■ **SUPPLIED DATA**
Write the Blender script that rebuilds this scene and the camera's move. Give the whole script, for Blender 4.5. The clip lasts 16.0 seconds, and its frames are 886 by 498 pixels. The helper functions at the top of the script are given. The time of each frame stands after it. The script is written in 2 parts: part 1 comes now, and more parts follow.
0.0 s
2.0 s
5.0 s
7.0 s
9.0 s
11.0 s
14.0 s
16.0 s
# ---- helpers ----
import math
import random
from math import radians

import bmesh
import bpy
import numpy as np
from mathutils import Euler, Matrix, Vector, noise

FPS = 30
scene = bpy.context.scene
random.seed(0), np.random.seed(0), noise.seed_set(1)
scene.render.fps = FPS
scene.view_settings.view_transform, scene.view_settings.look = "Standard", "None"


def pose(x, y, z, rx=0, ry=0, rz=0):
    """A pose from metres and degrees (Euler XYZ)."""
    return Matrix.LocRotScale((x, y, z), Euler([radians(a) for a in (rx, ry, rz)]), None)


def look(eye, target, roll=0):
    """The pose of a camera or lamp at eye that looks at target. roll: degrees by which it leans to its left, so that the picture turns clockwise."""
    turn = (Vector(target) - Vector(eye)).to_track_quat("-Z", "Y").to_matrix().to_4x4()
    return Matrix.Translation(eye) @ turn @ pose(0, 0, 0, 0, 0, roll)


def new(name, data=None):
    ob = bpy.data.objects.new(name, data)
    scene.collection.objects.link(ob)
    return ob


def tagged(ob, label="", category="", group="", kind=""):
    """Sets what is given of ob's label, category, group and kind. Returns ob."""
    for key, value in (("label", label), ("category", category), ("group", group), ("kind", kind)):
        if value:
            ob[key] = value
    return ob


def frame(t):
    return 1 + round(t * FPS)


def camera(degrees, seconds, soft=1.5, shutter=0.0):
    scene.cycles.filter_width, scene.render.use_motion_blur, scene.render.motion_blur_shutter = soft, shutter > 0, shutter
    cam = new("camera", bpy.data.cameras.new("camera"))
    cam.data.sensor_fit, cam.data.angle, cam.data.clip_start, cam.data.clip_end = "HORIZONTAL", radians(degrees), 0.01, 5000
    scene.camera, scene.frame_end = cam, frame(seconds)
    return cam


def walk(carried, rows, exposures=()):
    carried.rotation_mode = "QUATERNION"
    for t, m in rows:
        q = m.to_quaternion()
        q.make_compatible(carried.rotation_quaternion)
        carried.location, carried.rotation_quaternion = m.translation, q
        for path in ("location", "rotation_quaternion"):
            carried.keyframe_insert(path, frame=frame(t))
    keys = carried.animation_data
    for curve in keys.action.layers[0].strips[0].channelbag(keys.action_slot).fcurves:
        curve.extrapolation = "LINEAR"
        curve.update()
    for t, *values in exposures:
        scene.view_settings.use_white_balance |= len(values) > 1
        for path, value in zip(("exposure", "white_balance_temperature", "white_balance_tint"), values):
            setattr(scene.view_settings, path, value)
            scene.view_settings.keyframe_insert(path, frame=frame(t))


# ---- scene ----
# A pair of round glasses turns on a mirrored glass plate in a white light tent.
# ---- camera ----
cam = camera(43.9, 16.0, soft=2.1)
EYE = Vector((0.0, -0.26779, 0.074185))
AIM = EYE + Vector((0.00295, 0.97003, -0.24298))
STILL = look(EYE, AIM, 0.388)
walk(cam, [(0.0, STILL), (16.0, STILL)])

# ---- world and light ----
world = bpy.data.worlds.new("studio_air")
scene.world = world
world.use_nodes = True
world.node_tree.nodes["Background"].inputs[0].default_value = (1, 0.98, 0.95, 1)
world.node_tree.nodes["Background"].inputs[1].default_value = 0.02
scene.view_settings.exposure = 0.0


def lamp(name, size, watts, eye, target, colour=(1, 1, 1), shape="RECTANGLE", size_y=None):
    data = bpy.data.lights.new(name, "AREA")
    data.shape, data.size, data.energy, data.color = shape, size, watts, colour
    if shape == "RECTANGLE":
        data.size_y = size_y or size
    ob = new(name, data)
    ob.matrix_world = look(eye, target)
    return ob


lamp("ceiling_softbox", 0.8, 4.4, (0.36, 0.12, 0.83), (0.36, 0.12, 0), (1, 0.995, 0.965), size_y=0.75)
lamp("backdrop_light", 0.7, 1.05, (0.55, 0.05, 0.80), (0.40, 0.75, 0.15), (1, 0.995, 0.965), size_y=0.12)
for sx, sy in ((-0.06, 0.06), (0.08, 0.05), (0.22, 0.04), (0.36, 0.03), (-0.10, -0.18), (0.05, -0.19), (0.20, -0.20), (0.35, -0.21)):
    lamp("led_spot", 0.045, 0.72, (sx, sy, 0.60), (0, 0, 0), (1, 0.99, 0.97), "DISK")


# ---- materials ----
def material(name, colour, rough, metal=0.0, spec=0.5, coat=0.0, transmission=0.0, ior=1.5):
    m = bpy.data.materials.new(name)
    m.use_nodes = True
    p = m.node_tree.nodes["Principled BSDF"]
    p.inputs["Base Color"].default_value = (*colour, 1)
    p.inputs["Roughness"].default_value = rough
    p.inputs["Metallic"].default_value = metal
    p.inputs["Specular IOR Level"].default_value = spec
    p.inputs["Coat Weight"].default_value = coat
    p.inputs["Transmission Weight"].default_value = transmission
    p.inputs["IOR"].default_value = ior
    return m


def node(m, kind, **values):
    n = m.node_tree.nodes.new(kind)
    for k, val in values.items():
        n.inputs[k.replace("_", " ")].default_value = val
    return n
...
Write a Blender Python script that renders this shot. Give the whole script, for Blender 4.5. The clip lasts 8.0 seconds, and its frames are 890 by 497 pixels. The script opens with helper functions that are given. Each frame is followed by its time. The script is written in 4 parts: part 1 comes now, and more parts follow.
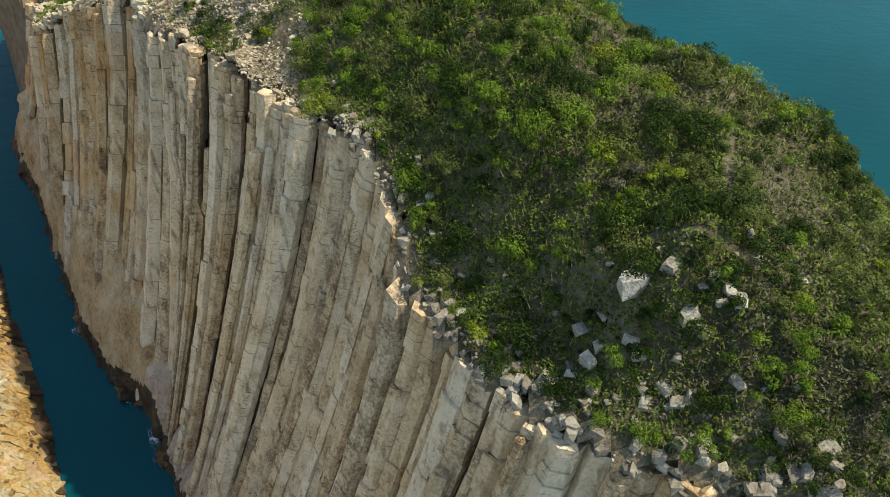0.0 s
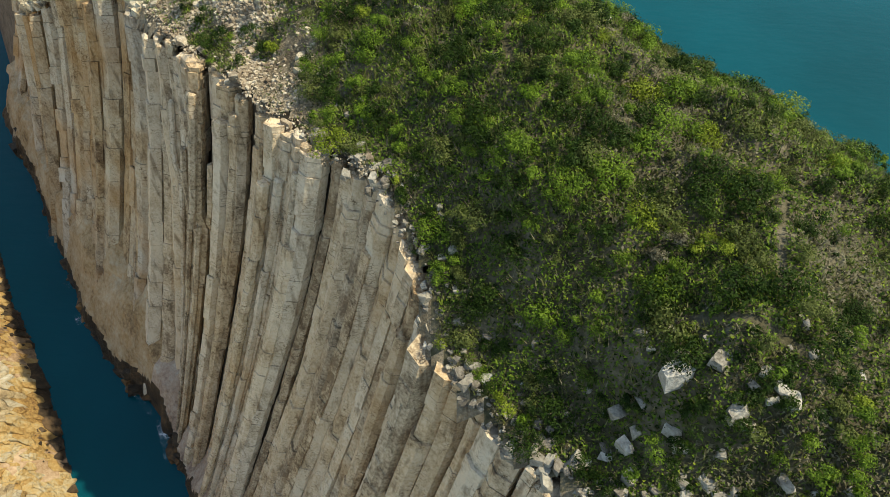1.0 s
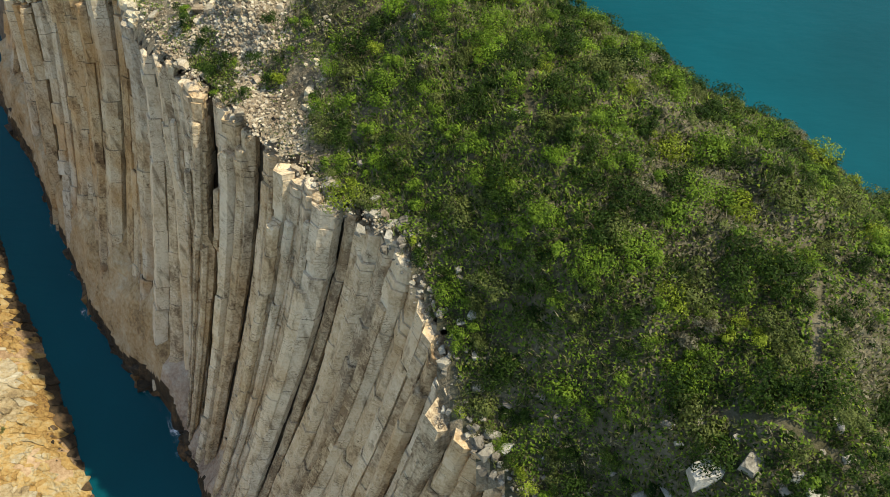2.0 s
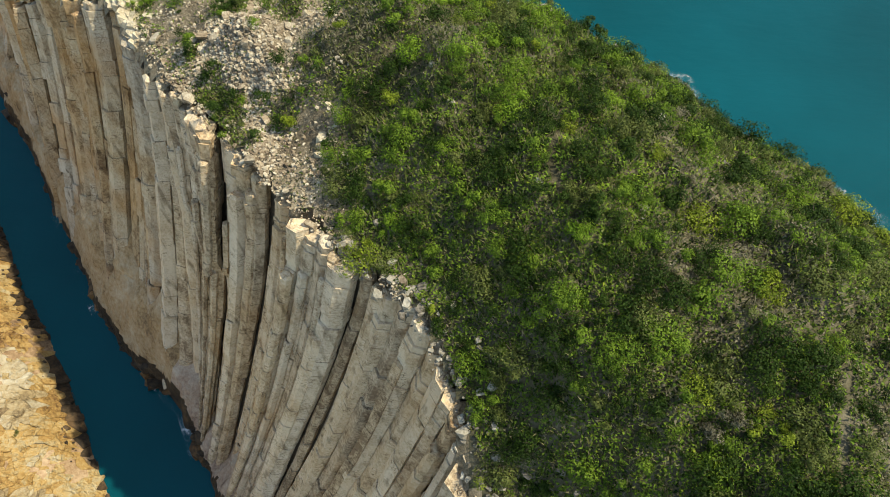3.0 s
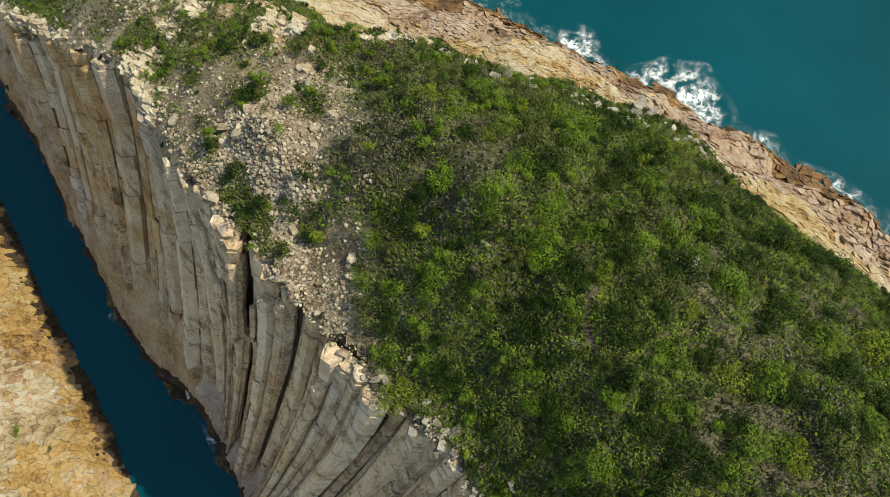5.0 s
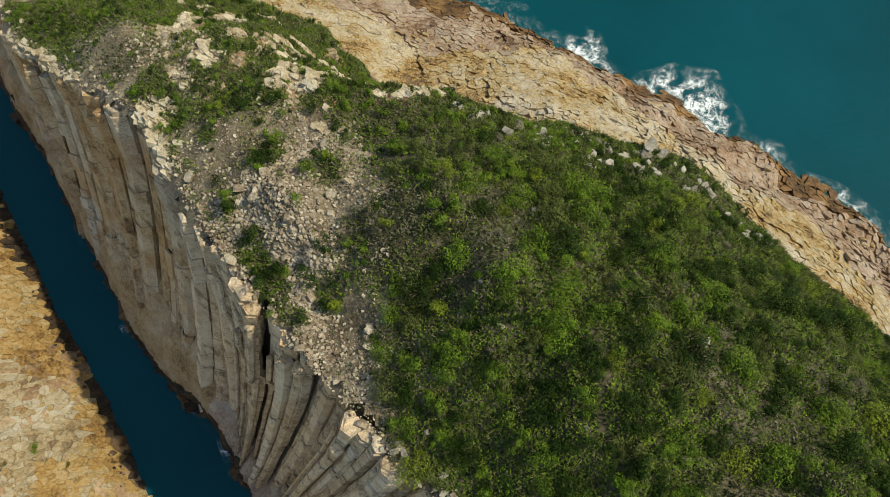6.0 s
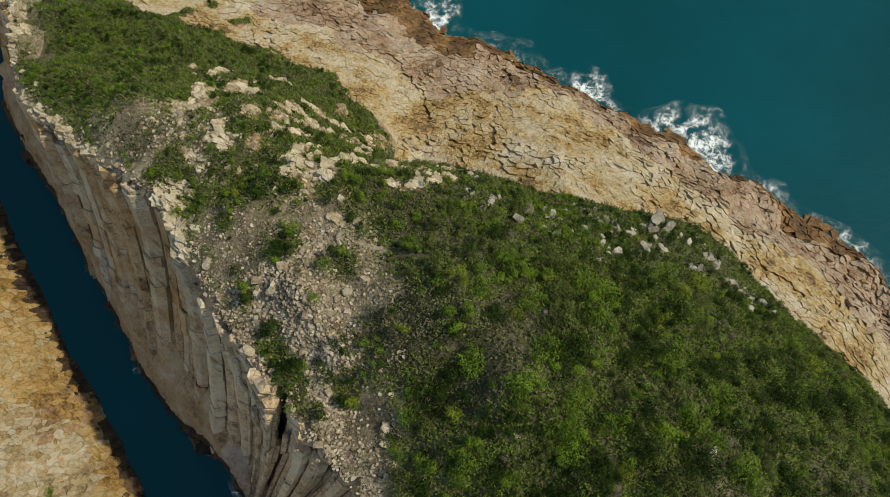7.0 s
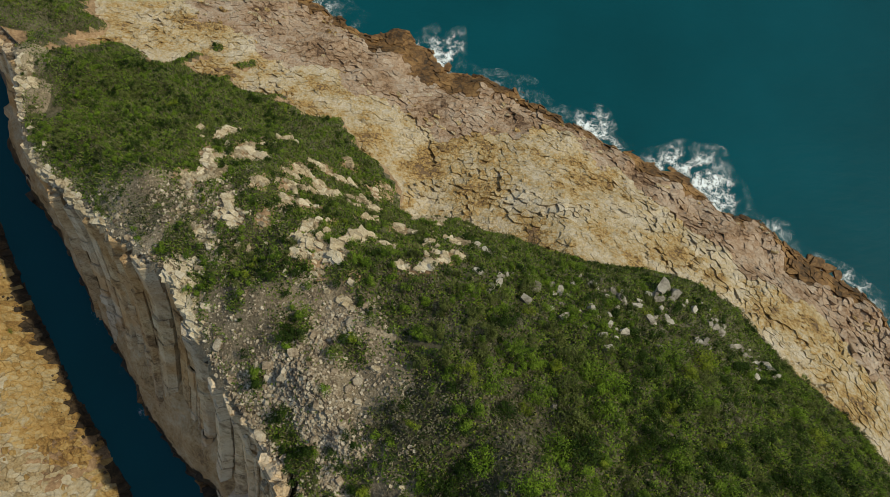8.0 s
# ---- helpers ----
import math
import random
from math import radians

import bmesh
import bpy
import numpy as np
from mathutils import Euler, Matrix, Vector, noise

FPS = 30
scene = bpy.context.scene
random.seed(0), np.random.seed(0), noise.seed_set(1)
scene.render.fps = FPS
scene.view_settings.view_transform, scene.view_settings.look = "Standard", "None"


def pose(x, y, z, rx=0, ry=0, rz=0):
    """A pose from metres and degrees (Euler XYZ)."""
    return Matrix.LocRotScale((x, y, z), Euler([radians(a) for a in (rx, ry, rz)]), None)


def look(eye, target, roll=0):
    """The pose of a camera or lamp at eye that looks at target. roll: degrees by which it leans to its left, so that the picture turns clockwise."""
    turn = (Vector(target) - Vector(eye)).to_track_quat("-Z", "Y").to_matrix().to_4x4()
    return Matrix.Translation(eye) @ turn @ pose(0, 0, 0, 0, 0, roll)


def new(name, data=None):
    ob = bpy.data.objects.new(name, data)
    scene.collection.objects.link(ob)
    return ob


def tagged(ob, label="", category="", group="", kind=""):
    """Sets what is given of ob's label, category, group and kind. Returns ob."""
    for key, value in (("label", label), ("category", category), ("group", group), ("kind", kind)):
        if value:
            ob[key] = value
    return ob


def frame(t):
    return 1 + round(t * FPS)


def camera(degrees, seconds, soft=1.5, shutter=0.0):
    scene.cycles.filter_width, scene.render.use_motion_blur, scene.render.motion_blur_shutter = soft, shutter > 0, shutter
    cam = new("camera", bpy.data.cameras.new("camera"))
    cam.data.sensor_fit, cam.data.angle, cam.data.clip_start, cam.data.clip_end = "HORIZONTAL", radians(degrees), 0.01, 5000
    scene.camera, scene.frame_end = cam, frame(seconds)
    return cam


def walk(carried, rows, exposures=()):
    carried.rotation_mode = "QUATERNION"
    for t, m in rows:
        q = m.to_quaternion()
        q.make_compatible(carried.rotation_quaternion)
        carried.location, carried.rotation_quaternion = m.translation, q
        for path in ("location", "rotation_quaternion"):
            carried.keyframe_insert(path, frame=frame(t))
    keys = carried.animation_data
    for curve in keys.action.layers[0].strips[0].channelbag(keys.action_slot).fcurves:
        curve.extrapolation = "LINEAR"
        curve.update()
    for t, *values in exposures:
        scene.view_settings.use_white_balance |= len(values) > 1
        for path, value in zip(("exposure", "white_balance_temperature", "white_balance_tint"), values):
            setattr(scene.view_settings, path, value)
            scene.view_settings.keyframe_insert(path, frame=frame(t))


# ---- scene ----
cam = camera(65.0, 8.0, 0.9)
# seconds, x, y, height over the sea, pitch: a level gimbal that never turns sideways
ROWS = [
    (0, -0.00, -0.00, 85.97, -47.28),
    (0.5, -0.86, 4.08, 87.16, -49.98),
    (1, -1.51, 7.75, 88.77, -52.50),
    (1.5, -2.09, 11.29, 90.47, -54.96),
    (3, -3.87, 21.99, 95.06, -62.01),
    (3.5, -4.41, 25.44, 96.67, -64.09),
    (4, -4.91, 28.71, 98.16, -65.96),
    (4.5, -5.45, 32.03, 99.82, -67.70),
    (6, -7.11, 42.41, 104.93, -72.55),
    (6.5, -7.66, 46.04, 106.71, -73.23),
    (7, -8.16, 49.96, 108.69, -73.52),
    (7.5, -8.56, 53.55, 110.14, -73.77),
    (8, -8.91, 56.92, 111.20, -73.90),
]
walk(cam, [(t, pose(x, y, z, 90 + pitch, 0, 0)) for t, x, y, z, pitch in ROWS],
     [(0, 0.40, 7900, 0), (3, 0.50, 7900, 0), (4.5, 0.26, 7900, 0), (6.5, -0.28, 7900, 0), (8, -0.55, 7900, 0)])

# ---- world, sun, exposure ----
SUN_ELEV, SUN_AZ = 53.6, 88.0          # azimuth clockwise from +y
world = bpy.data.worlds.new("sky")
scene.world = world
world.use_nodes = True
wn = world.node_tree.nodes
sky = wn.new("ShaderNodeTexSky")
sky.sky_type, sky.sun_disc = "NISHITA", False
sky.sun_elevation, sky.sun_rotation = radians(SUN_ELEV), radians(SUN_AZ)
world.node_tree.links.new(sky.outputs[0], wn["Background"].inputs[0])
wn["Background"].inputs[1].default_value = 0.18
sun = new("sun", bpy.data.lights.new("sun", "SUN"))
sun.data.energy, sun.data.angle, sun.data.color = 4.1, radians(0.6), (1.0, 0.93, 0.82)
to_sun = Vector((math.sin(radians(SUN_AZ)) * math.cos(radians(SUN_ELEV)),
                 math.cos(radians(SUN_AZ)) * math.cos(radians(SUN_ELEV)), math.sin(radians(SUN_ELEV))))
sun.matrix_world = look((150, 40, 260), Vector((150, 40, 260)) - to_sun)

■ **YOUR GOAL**
Return every line in the listing that contains the word "written".

■ **EXPECTED ANSWER**
Write the Blender script that rebuilds this scene and the camera's move. Give the whole script, for Blender 4.5. The clip lasts 16.0 seconds, and its frames are 886 by 498 pixels. The helper functions at the top of the script are given. The time of each frame stands after it. The script is written in 2 parts: part 1 comes now, and more parts follow.
Write a Blender Python script that renders this shot. Give the whole script, for Blender 4.5. The clip lasts 8.0 seconds, and its frames are 890 by 497 pixels. The script opens with helper functions that are given. Each frame is followed by its time. The script is written in 4 parts: part 1 comes now, and more parts follow.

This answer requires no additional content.